EX-99.2 3 exhibit2.htm EX-99.2 EX-99.2

EXHIBIT 99.2

Director Independence Standards
Adopted by the Board of Directors
of
Affiliated Computer Services, Inc.

As restated February 3, 2004

Only directors who the Board of Directors has affirmatively determined have no material relationship (whether directly or indirectly, including but not limited to, as a partner, shareholder or officer of an organization that has a relationship with the Company) with the Company will be considered independent. The following guidelines have been established to assist in the Board of Directors in its determination of director independence. For the purposes of these standards, the term “Company” means Affiliated Computer Services, Inc. and its direct and indirect subsidiaries.

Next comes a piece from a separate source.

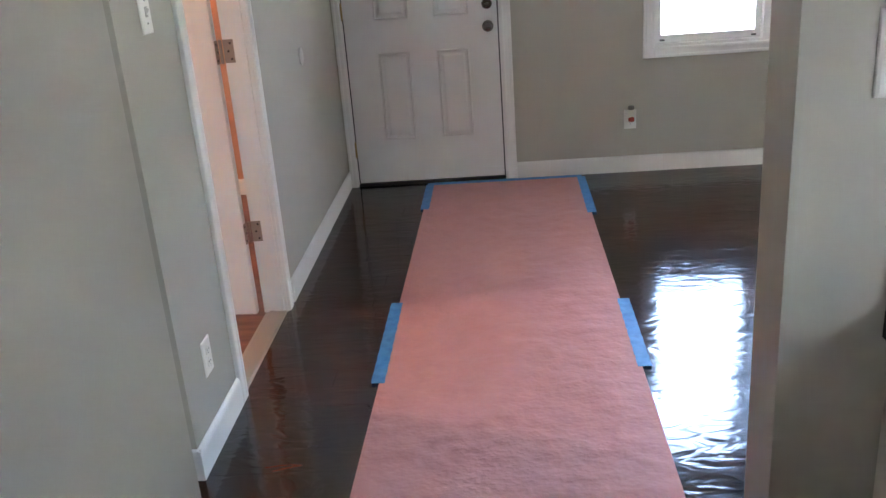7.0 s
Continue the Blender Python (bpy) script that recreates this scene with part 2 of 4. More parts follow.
n_.link(leaf_tone, n_.b.inputs["Base Color"])
thin, blend = n_.t.nodes.new("ShaderNodeBsdfTranslucent"), n_.t.nodes.new("ShaderNodeMixShader")
blend.inputs[0].default_value = 0.5
n_.link(leaf_tone, thin.inputs[0])
n_.link(n_.b.outputs[0], blend.inputs[1])
n_.link(thin.outputs[0], blend.inputs[2])
n_.link(blend.outputs[0], n_.t.nodes["Material Output"].inputs[0])
SIDING = painted("vinyl_siding", (0.50, 0.54, 0.60), 0.6)
ROOFING = painted("roof_shingle", (0.12, 0.11, 0.10), 0.9)
CARRED = mat("red_car_paint", (0.20, 0.006, 0.009), 0.25, 0.0, 0.6)
CHROME = mat("chrome", (0.7, 0.7, 0.7), 0.12, 1.0)
TYRE = mat("tyre_rubber", (0.015, 0.015, 0.015), 0.8)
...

No director will be considered independent if, within the last three years prior to the date of determination, the director of any of such director’s immediate family:

  (a)   was employed (if a director) or was employed as an executive officer (if a member of director’s immediate family) by the Company; provided that a director’s employment as an interim Chairman or Chief Executive Officer shall not disqualify such director from being considered independent following that employment; or

  (b)   received, more than $100,000 in any year in direct compensation from the Company, other than director and committee fees and pension or other forms of deferred compensation for prior service (provided such compensation is not contingent in any way on continued service); provided that compensation received by a director for former service as an interim Chairman or Chief Executive Officer and compensation received by a director’s immediate family member for service as a non-executive employee will not be considered; or

  (c)   was affiliated with or employed in a professional capacity by, a present or former internal or external auditor of the Company; or

  (d)   was employed as an executive officer of another company where any of the Company’s present executive officers serves on such other company’s compensation committee; or

  (e)   is an executive officer or an employee (if a director) or is an executive officer (if a member of director’s immediate family) of another company that makes payments to, or receives payments from, the Company for property or services in an amount which, in any single fiscal year, exceeds the greater of $1 million or 2% of such other company’s consolidated gross revenues; or

  (f)   is affiliated with a charitable organization that receives substantial charitable contributions from the Company.